Following the asset sale and market declines, trader sentiment regarding future price recoveries has shifted. Users on prediction market platforms have increased the probability that bitcoin will fall below $60,000 later this year, while significantly lowering their estimates that the cryptocurrency will return to previous record highs in 2026.

Left Perspective

  • Exposing the Whale Mirage
  • Cascade of Reckless Leverage
  • Decoupling the Speculative Asset

Right Perspective

  • Rational Corporate Capital Shift
  • Flushing Out Unsound Leverage
  • Calibrating True Market Risk

How it may affect me

As a U.S. reader:

• Retail investors holding Bitcoin, crypto ETFs, or related company shares like Coinbase will likely see short term declines in their portfolio values due to institutional sell offs.

• General consumers trading cryptocurrency with borrowed money face immediate financial losses, as sudden price drops trigger automated liquidations that can wipe out smaller accounts.

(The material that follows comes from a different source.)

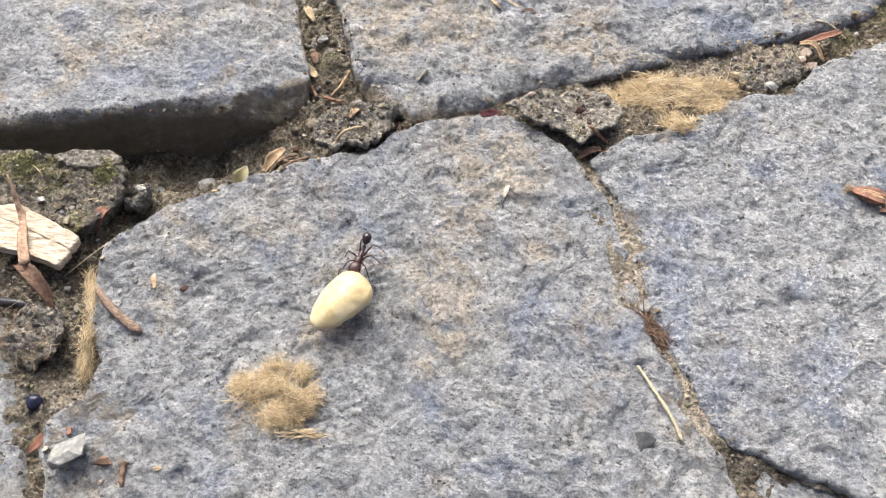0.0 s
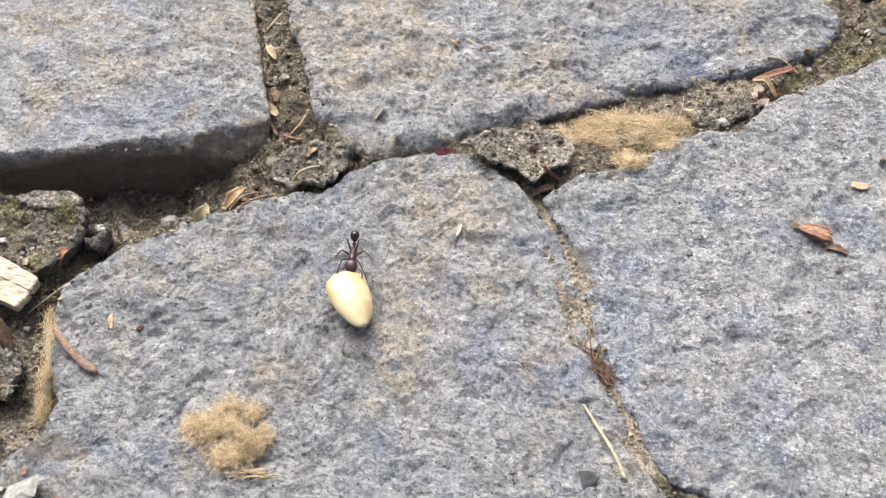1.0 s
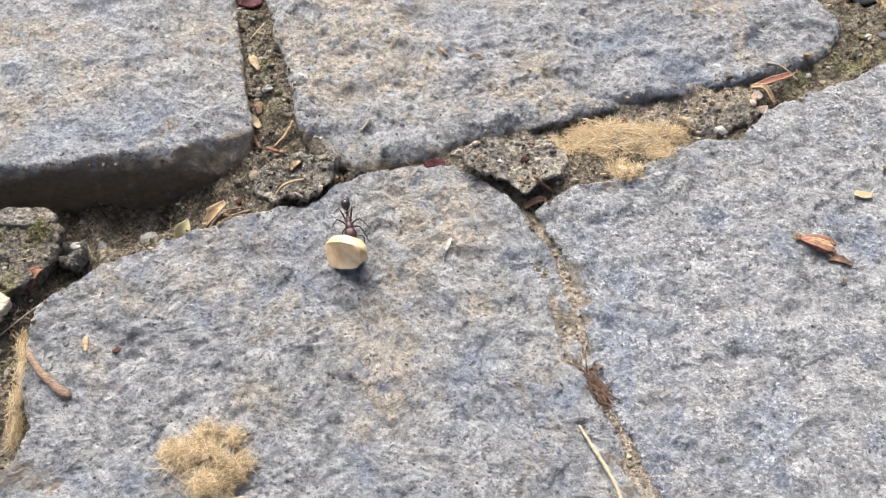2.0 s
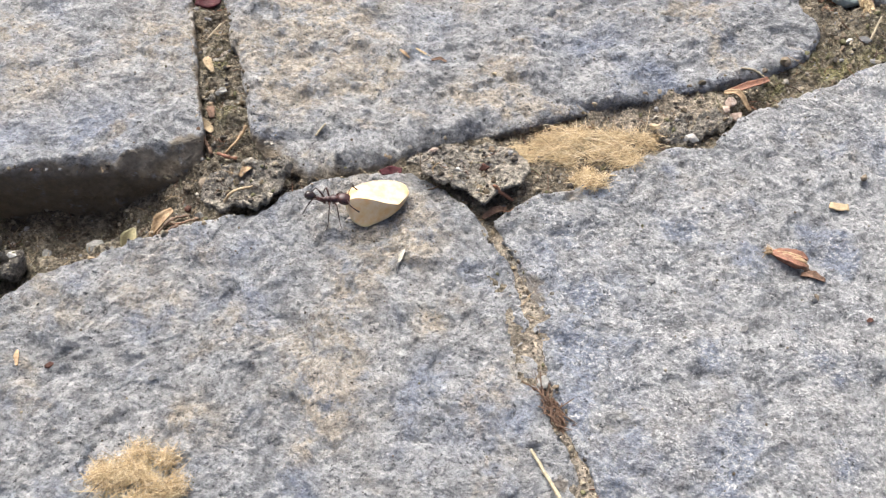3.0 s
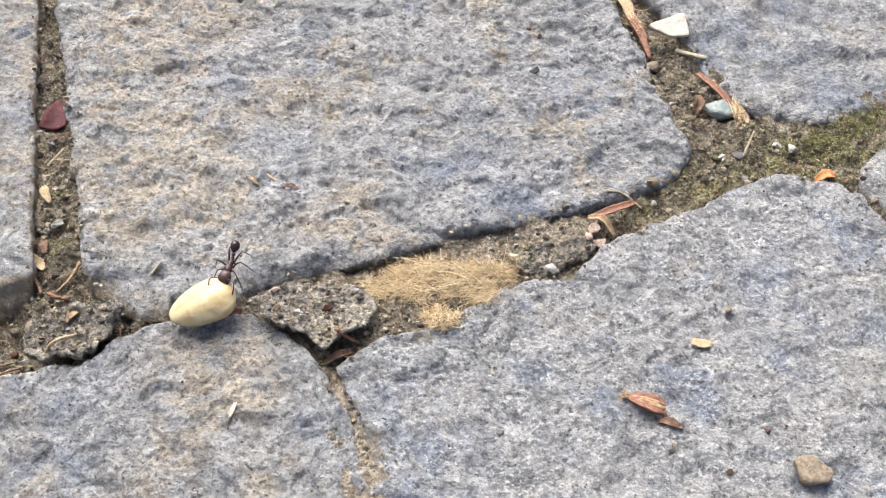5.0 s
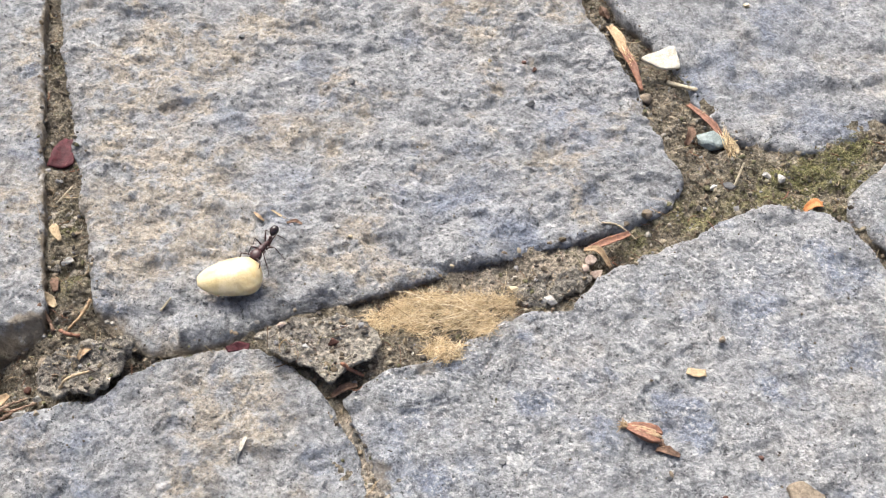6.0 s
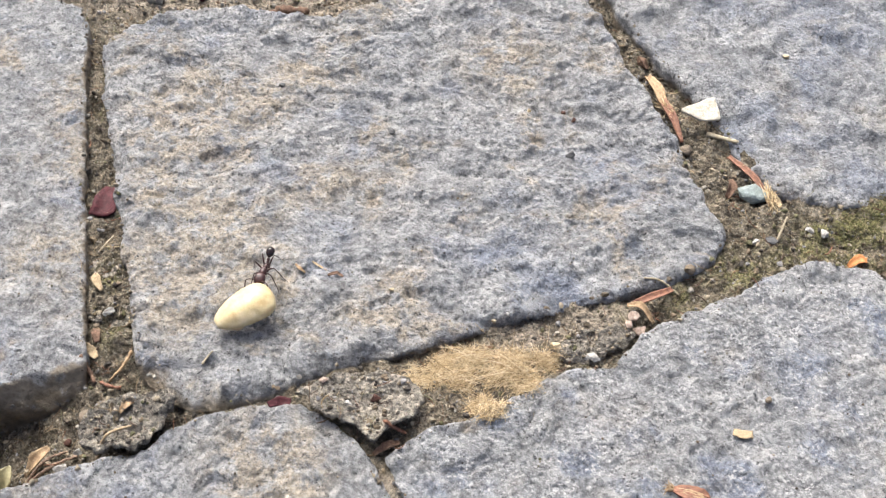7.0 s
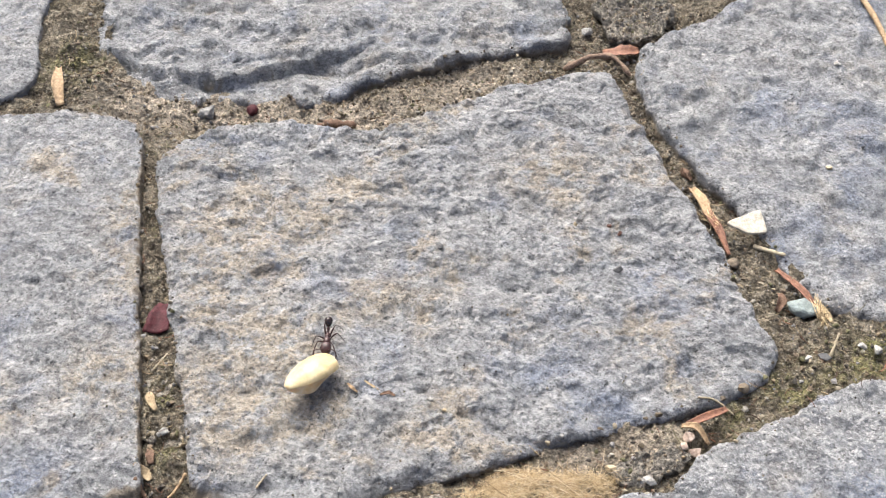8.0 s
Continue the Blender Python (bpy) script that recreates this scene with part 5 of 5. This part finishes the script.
# ---- what moves ----
# seconds, then x, y, z in mm and the turns in degrees
SEED_PATH = [
    (0, -13.01, -7.37, 3.75, 3.0, 10.1, -132.3),
    (0.1, -12.72, -5.05, 4.00, 24.1, -13.1, -125.6),
    (0.3, -13.48, -3.83, 4.33, 11.6, -14.2, -147.4),
    (0.4, -13.56, -1.97, 3.53, 8.0, -0.8, -158.1),
    (0.5, -13.63, -0.12, 2.73, 1.9, 11.7, -169.9),
    (0.55, -12.94, -0.31, 3.94, 9.5, -11.9, -144.4),
    (0.6, -12.25, -0.51, 5.15, 5.5, -36.4, -117.2),
    (0.7, -11.10, 0.86, 4.52, 8.3, -36.9, -97.7),
    (0.8, -10.87, 1.02, 4.80, 10.8, -38.1, -96.4),
    (0.9, -10.18, 1.29, 4.55, 5.1, -38.5, -86.8),
    (1, -5.26, 1.60, 2.91, -12.9, -4.9, -60.9),
    (1.05, -6.38, 2.41, 3.73, 14.5, -22.6, -63.9),
    (1.1, -7.50, 3.22, 4.56, 47.7, -36.5, -77.0),
    (1.15, -9.38, 4.20, 4.96, 28.7, -33.3, -99.3),
    (1.2, -11.25, 5.17, 5.35, 9.8, -36.2, -121.7),
    (1.3, -10.14, 5.82, 4.58, -1.8, -44.0, -93.1),
    (1.4, -10.54, 6.38, 4.75, 6.0, -39.7, -107.4),
    (1.5, -10.95, 6.95, 4.92, 11.9, -34.2, -120.0),
    (1.6, -9.98, 8.24, 4.67, 2.9, -39.6, -103.5),
    (1.7, -9.02, 9.54, 4.42, -8.4, -42.6, -85.1),
    (1.92, -6.24, 12.39, 3.96, -42.5, -57.1, -57.3),
    (2.14, -3.47, 15.23, 3.49, -90.3, -56.0, -15.4),
    (2.36, -0.69, 18.08, 3.03, -121.9, -40.3, 9.8),
    (2.58, 2.08, 20.93, 2.56, -139.6, -19.3, 19.9),
    (2.8, 4.86, 23.78, 2.10, -152.5, 3.2, 23.0),
    (2.9, 4.38, 23.26, 2.10, -152.4, 3.9, 19.4),
    (3, 5.04, 27.35, 2.10, -152.8, 2.9, 33.5),
    (3.1, 5.44, 29.51, 2.10, -152.6, 2.7, 33.2),
    (3.2, 5.72, 29.25, 2.10, -152.4, 2.9, 28.4),
    (3.3, 6.06, 29.31, 2.10, -152.9, 3.0, 33.2),
    (3.4, 6.14, 28.80, 2.10, -153.1, 2.9, 32.8),
    (3.5, 6.03, 29.34, 2.10, -152.9, 3.0, 29.2),
    (3.6, 6.96, 29.76, 2.10, -152.8, 3.1, 22.0),
    (3.7, 6.81, 31.07, 2.10, -152.7, 3.1, 22.0),
    (3.8, 7.06, 31.48, 2.10, -152.7, 3.1, 23.7),
    (3.9, 7.43, 30.89, 2.10, -152.7, 3.1, 15.3),
    (4, 7.82, 30.15, 2.10, -162.9, 3.4, 8.6),
    (4.05, 7.21, 29.45, 2.83, -167.4, -7.8, -11.7),
    (4.1, 6.60, 28.75, 3.55, -167.7, -19.9, -32.1),
    (4.15, 6.55, 28.31, 3.92, 159.5, -21.1, -42.7),
    (4.2, 6.49, 27.86, 4.29, 126.5, -27.5, -51.1),
    (4.25, 7.96, 28.33, 4.13, 100.6, -16.8, -47.0),
    (4.3, 9.44, 28.81, 3.97, 76.4, -5.5, -48.1),
    (4.4, 9.14, 29.03, 3.92, 81.1, -9.4, -50.1),
    (4.5, 8.85, 29.26, 3.86, 86.0, -13.2, -52.6),
    (4.533, 6.91, 29.63, 4.09, 58.8, -14.8, -69.3),
    (4.567, 4.97, 29.99, 4.31, 32.3, -23.6, -83.8),
    (4.6, 3.03, 30.36, 4.54, 6.0, -37.5, -93.6),
    (4.7, 2.30, 30.79, 4.48, 11.7, -33.4, -120.7),
    (4.8, 2.27, 31.67, 3.74, 2.5, -9.1, -135.9),
    (4.9, 2.23, 32.56, 3.00, -12.7, 11.6, -154.8),
    (5, 2.55, 34.02, 2.94, -12.7, 11.9, -154.2),
    (5.1, 2.90, 33.91, 2.93, -12.6, 11.5, -150.0),
    (5.15, 4.38, 33.88, 4.45, -8.6, -6.6, -130.8),
    (5.2, 5.87, 33.86, 5.97, -10.8, -25.0, -111.2),
    (5.42, 5.15, 37.04, 5.49, -7.4, -19.5, -126.9),
    (5.64, 4.43, 40.22, 5.01, -5.8, -13.4, -141.8),
    (5.86, 3.71, 43.40, 4.52, -5.8, -7.0, -156.2),
    (6.08, 2.99, 46.58, 4.04, -7.5, -0.9, -170.5),
    (6.3, 2.27, 49.76, 3.56, -10.5, 4.6, 175.0),
    (6.4, 1.67, 49.71, 3.67, -15.1, 10.4, 172.9),
    (6.5, 1.08, 49.65, 3.78, -19.9, 16.1, 170.3),
    (6.55, 1.48, 49.49, 4.36, -8.5, -11.4, -160.0),
    (6.6, 1.89, 49.34, 4.94, -12.8, -40.8, -128.7),
    (6.7, 2.10, 48.22, 5.10, -9.5, -39.6, -114.0),
    (6.8, 1.68, 49.10, 5.14, -3.7, -40.3, -123.7),
    (6.9, 0.49, 48.53, 5.25, -0.4, -36.9, -123.4),
    (6.95, -0.83, 49.00, 4.64, 1.4, -15.3, -134.7),
    (7, -2.14, 49.48, 4.03, -1.1, 6.2, -145.0),
    (7.1, -1.54, 50.55, 4.40, -5.6, 3.6, -144.5),
    (7.15, -0.88, 50.91, 4.55, 6.6, -9.3, -128.8),
    (7.2, -0.23, 51.26, 4.70, 15.5, -24.8, -115.1),
    (7.3, 1.53, 52.44, 4.93, 8.0, -36.6, -78.5),
    (7.4, 0.14, 53.25, 4.94, 10.7, -37.6, -104.0),
    (7.5, 0.74, 56.96, 4.19, -19.5, -41.2, -81.5),
    (7.6, 1.25, 58.48, 4.07, -38.2, -43.1, -79.9),
    (7.7, 0.48, 59.27, 4.22, -11.9, -42.1, -80.8),
    (7.8, -1.70, 61.60, 4.16, 7.3, -36.1, -118.4),
    (7.9, -2.05, 61.17, 3.80, 17.4, -25.8, -124.3),
    (8, -2.40, 60.73, 3.43, 25.6, -14.7, -127.8),
]
ANT_PATH = [
    (0, -11.36, 0.32, -102.0),
    (0.1, -10.07, 2.07, -101.9),
    (0.3, -10.05, 3.02, -116.0),
    (0.4, -10.03, 4.35, -109.4),
    (0.5, -9.69, 5.39, -108.7),
    (0.6, -8.86, 6.56, -106.3),
    (0.7, -8.76, 7.74, -91.9),
    (0.8, -8.72, 8.07, -90.4),
    (0.9, -8.24, 8.24, -92.2),
    (0.95, -7.24, 8.56, -89.8),
    (1, -6.25, 8.89, -87.4),
    (1.1, -8.08, 11.09, -78.7),
    (1.13, -8.09, 11.36, -84.6),
    (1.17, -8.10, 11.63, -90.6),
    (1.2, -8.10, 11.89, -96.6),
    (1.25, -7.87, 12.39, -93.0),
    (1.3, -7.65, 12.90, -89.3),
    (1.35, -7.97, 13.04, -100.1),
    (1.4, -8.29, 13.19, -111.0),
    (1.5, -8.01, 13.99, -99.1),
    (1.6, -8.51, 14.86, -107.4),
    (1.65, -7.83, 15.50, -101.8),
    (1.7, -7.15, 16.13, -96.3),
    (1.92, -6.16, 17.55, -77.9),
    (2.14, -5.17, 18.97, -59.5),
    (2.36, -4.18, 20.39, -41.0),
    (2.58, -3.19, 21.81, -22.6),
    (2.8, -2.20, 23.22, -4.2),
    (2.9, -1.98, 23.66, -13.7),
    (3, -1.75, 25.09, 6.6),
    (3.1, -2.46, 26.87, 16.2),
    (3.2, -1.82, 27.23, 17.1),
    (3.3, -1.84, 27.04, 31.0),
    (3.4, -1.21, 26.39, 32.1),
    (3.5, -0.82, 27.40, 12.8),
    (3.6, -0.41, 28.68, 17.0),
    (3.7, -0.30, 29.41, 26.6),
    (3.8, -0.26, 29.69, 34.7),
    (3.9, -0.21, 30.27, 22.8),
    (4, 0.61, 30.49, 1.8),
    (4.05, 1.14, 31.21, -9.6),
    (4.1, 1.67, 31.94, -20.9),
    (4.15, 1.69, 32.44, -36.8),
    (4.2, 1.72, 32.93, -52.6),
    (4.3, 6.69, 35.49, -54.2),
    (4.4, 6.39, 35.77, -50.5),
    (4.5, 6.15, 35.67, -63.9),
    (4.53, 5.83, 36.03, -73.9),
    (4.57, 5.52, 36.39, -83.9),
    (4.6, 5.20, 36.76, -93.8),
    (4.7, 5.00, 37.22, -107.6),
    (4.8, 5.77, 37.56, -102.3),
    (4.9, 5.91, 39.09, -96.6),
    (5, 5.85, 39.40, -96.5),
    (5.1, 6.40, 40.12, -93.4),
    (5.15, 6.54, 41.11, -95.1),
    (5.2, 6.68, 42.10, -96.7),
    (5.42, 6.96, 44.53, -102.1),
    (5.64, 7.24, 46.97, -107.4),
    (5.86, 7.51, 49.40, -112.7),
    (6.08, 7.79, 51.83, -118.0),
    (6.3, 8.06, 54.27, -123.3),
    (6.4, 6.72, 55.40, -118.4),
    (6.5, 6.37, 54.40, -116.0),
    (6.6, 5.54, 55.23, -96.4),
    (6.7, 5.28, 54.14, -102.1),
    (6.8, 4.43, 55.19, -96.6),
    (6.9, 1.73, 55.56, -87.5),
    (7, -0.34, 56.82, -99.6),
    (7.1, 0.29, 58.50, -108.8),
    (7.2, 1.17, 58.69, -103.4),
    (7.25, 1.04, 59.14, -92.7),
    (7.3, 0.90, 59.59, -81.9),
    (7.35, 0.87, 59.87, -82.2),
    (7.4, 0.84, 60.15, -82.4),
    (7.45, 0.59, 61.94, -77.0),
    (7.5, 0.35, 63.72, -71.6),
    (7.6, 0.15, 65.54, -77.6),
    (7.7, 0.42, 66.35, -82.3),
    (7.75, 0.46, 67.39, -82.7),
    (7.8, 0.50, 68.43, -83.0),
    (7.85, 0.72, 68.67, -82.1),
    (7.9, 0.95, 68.92, -81.1),
    (7.95, 0.03, 68.60, -83.6),
    (8, -0.89, 68.28, -86.0),
]


def motions():
    base = [rest(x, y, 4) for _, x, y, *_ in SEED_PATH]
    level = [0.0 if y < 35 else 1.0 - 0.08 * (y - 45) for _, x, y, *_ in SEED_PATH]
    base = np.convolve(np.pad(np.array(base) - level, 3, "edge"), np.ones(7) / 7, "valid")
    walk(SEED, [(t, pose(x * MM, y * MM, (z + min(b, 0.6)) * MM, rx, ry, rz)) for (t, x, y, z, rx, ry, rz), b in zip(SEED_PATH, base)])
    rows = []
    for t, x, y, turn in ANT_PATH:
        floor = 0.0 if y < 35 else 1.0 - 0.08 * (y - 45)
        f = Vector((math.cos(radians(turn)), math.sin(radians(turn))))
        rows.append((t, pose((x - 0.95 * f.x) * MM, (y - 0.95 * f.y) * MM, (floor + 4.1) * MM, 0, 3, turn)))
    walk(ANT, rows)
    for leg, kind, side, hip in LEGS:
        steps = []
        for k in range(161):
            t = k * 0.05
            phase = 2 * math.pi * (3.4 * t) + math.pi * ((kind + (side > 0)) % 2) + 0.4 * kind
            steps.append((t, pose(hip[0] * MM * GROW, hip[1] * side * MM * GROW, hip[2] * MM * GROW, 7 * side * max(0, math.cos(phase)), 0, 15 * math.sin(phase) * side)))
        walk(leg, steps)


motions()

• Individuals invested in traditional technology indexes like the Nasdaq-100 may experience continued growth or stability in those holdings, as tech stocks are currently decoupling from and outperforming the crypto market.

• In the long term, the market's current forced sell offs of leveraged positions may result in a more stable, less artificially inflated trading environment for everyday investors.

• Public investors relying on cryptocurrency for long term wealth building may need to revise their financial plans, as market indicators predict further price drops below 60,000 dollars and a significantly lower likelihood of the asset returning to record highs by 2026.